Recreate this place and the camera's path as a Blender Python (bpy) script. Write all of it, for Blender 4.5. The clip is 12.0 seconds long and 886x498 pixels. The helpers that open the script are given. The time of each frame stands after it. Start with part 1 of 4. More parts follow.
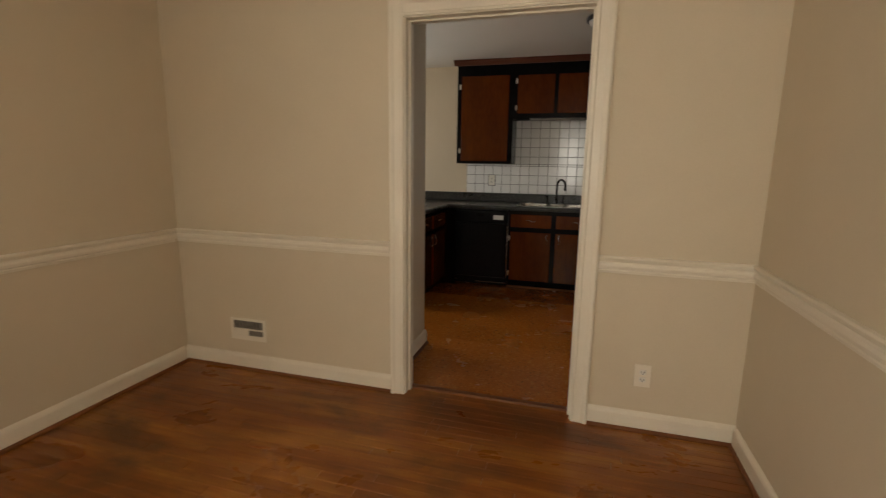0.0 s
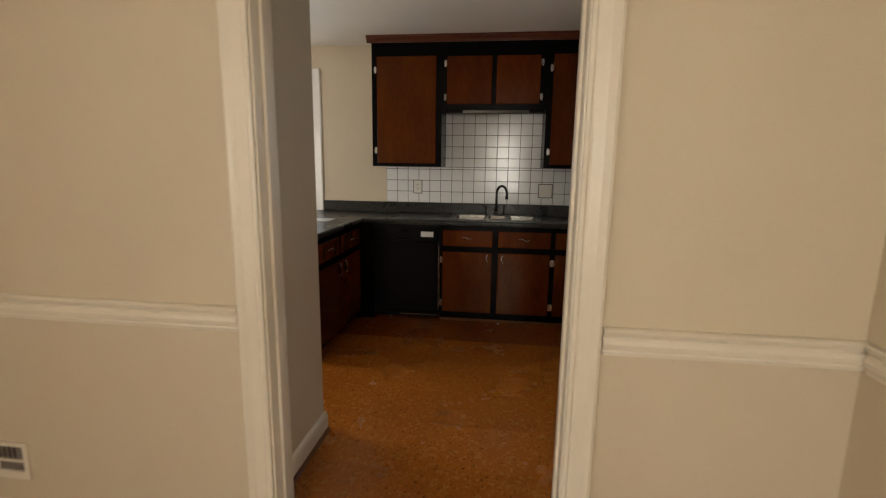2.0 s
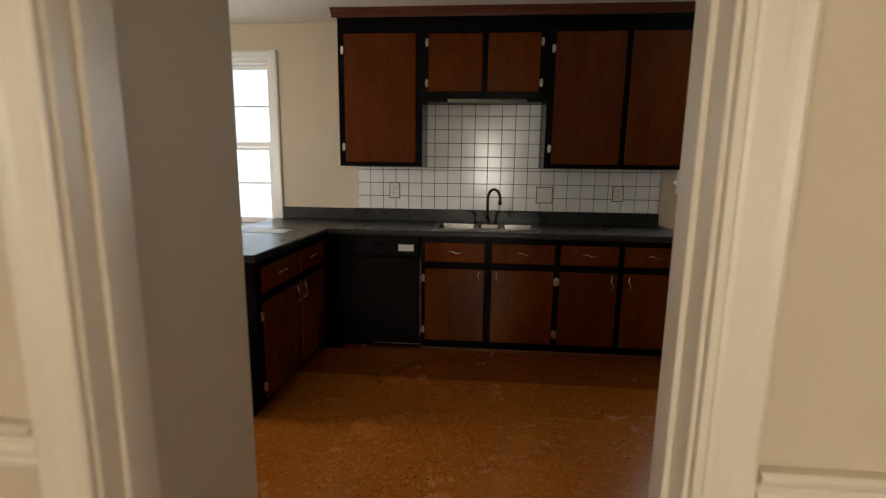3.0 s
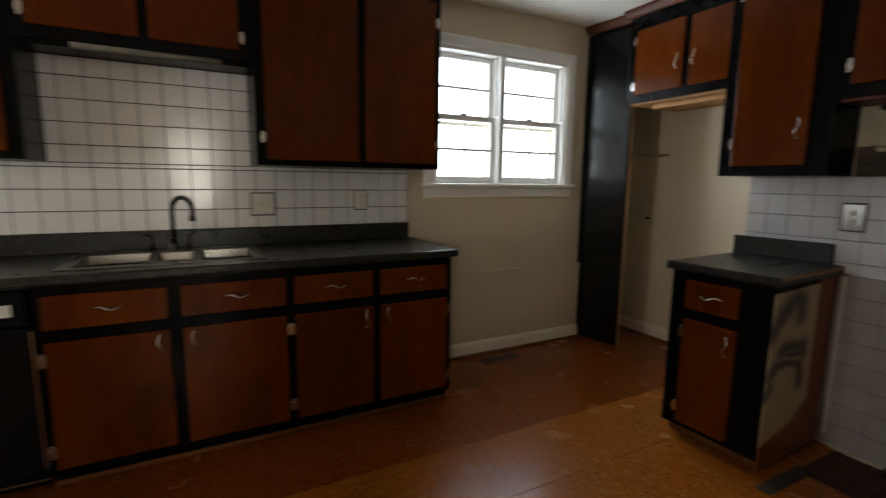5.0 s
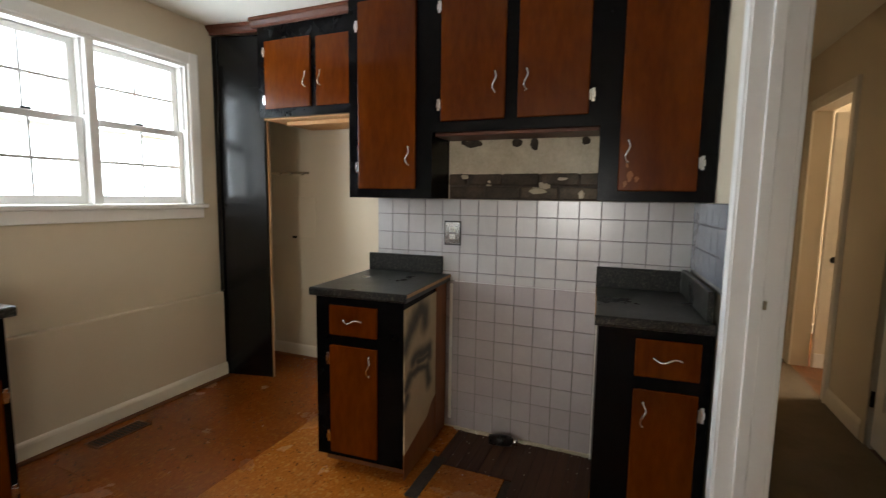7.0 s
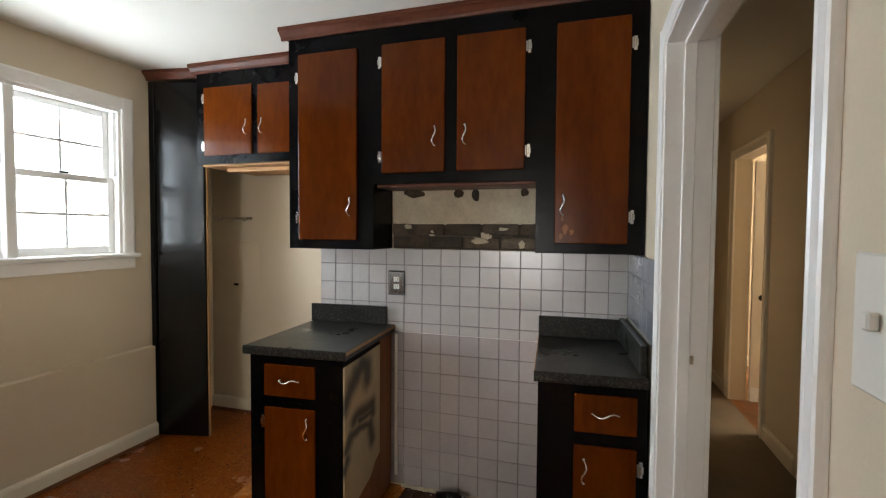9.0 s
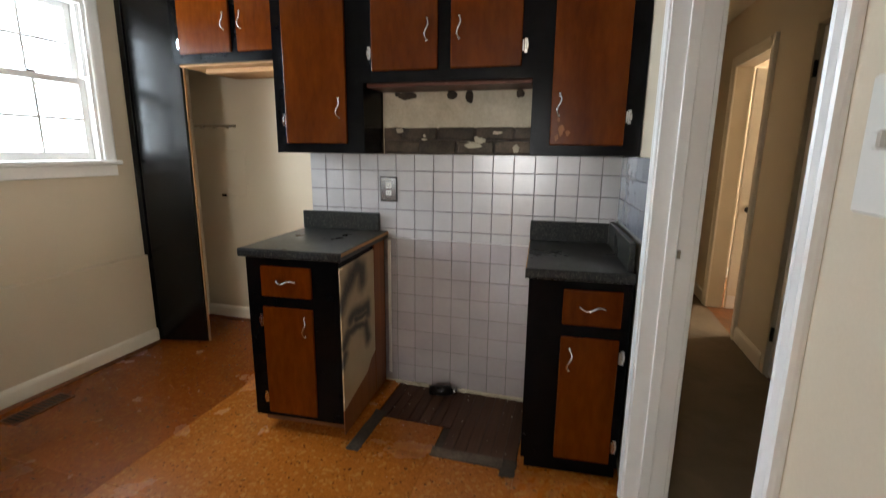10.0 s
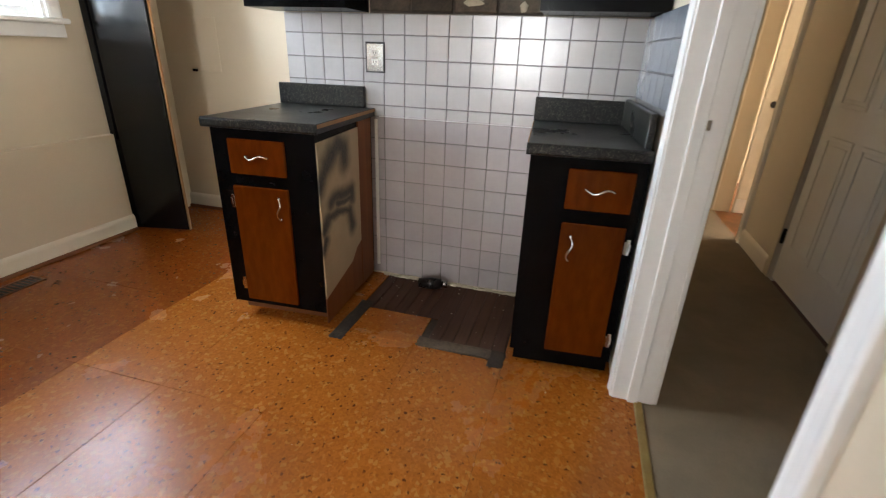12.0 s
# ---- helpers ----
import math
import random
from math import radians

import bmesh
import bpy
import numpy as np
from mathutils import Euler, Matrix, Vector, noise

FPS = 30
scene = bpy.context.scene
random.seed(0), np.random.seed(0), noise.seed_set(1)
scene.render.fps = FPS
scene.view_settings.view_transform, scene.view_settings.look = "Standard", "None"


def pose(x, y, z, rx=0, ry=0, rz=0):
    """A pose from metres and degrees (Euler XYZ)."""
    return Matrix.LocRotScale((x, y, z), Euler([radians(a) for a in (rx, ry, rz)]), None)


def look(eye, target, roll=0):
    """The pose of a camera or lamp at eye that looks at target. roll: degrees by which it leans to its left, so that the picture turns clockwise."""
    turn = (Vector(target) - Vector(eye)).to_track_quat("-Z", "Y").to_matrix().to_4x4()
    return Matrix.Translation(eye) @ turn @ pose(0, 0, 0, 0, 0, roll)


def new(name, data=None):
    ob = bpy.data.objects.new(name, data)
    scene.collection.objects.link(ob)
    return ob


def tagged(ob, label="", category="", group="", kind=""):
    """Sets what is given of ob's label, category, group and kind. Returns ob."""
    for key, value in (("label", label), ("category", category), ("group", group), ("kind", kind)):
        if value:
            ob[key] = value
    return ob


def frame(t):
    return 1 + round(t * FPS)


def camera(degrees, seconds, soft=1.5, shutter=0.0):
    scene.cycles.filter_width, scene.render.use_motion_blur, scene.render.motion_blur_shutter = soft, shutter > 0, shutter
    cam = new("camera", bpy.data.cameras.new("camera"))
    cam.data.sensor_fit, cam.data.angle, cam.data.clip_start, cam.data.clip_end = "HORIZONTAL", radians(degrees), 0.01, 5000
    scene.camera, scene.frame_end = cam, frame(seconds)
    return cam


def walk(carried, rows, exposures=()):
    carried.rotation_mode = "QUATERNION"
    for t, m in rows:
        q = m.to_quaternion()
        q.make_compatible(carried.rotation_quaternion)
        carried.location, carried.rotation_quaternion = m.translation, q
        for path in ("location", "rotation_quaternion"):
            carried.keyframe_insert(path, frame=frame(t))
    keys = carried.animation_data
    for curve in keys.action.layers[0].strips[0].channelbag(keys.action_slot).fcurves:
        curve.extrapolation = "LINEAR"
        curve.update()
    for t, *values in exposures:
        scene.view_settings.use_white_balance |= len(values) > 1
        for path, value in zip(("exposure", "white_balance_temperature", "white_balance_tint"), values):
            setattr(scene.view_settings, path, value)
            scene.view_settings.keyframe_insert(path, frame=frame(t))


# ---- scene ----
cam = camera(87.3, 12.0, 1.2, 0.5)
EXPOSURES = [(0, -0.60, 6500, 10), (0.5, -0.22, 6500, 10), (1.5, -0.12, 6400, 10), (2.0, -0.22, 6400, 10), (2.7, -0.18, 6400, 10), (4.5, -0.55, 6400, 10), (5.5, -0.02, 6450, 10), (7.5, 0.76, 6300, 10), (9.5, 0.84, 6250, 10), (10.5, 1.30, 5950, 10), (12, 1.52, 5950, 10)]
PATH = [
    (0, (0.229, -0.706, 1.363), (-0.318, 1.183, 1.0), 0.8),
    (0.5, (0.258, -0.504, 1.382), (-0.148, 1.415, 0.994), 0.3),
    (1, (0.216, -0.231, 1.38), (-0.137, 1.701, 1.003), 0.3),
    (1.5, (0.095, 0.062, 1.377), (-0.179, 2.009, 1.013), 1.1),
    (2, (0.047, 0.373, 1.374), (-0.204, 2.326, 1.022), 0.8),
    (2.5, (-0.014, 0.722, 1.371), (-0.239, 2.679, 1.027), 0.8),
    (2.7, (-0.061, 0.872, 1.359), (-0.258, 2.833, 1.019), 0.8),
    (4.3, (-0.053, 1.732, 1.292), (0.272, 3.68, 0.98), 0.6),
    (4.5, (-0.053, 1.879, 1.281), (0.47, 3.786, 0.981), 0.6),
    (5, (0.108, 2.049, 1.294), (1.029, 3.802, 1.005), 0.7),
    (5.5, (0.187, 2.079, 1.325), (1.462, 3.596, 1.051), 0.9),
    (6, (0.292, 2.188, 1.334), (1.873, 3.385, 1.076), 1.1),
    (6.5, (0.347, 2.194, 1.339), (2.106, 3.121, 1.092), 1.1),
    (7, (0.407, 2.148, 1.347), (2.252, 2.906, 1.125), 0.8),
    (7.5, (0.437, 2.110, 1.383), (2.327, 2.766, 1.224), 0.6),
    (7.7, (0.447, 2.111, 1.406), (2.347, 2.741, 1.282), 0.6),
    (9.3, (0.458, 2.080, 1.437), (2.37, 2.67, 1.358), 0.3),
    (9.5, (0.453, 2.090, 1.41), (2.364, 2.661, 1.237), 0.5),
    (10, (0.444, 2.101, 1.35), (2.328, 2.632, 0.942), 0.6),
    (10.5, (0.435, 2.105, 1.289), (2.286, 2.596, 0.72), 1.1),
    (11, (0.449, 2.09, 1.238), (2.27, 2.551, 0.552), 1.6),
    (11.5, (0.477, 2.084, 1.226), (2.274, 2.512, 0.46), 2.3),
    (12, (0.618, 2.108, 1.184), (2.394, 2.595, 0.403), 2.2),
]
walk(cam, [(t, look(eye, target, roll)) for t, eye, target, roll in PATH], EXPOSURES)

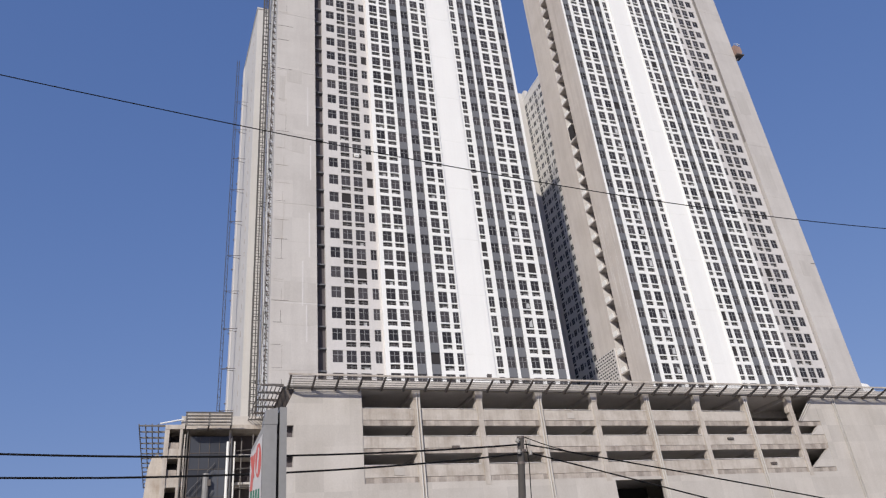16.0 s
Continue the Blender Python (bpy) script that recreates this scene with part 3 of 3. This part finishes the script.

CHALLENGE: Reproduce the material above from its first line through the line containing "return Matrix.LocRotScale((x, y, z), Euler([radians(a)", both ends included, and skip every picture.

WRITTEN REPLY:
Recreate this place and the camera's path as a Blender Python (bpy) script. Write all of it, for Blender 4.5. The clip is 12.0 seconds long and 886x498 pixels. The helpers that open the script are given. The time of each frame stands after it. Start with part 1 of 4. More parts follow.
0.0 s
2.0 s
3.0 s
5.0 s
7.0 s
9.0 s
10.0 s
12.0 s
# ---- helpers ----
import math
import random
from math import radians

import bmesh
import bpy
import numpy as np
from mathutils import Euler, Matrix, Vector, noise

FPS = 30
scene = bpy.context.scene
random.seed(0), np.random.seed(0), noise.seed_set(1)
scene.render.fps = FPS
scene.view_settings.view_transform, scene.view_settings.look = "Standard", "None"


def pose(x, y, z, rx=0, ry=0, rz=0):
    """A pose from metres and degrees (Euler XYZ)."""
    return Matrix.LocRotScale((x, y, z), Euler([radians(a) for a in (rx, ry, rz)]), None)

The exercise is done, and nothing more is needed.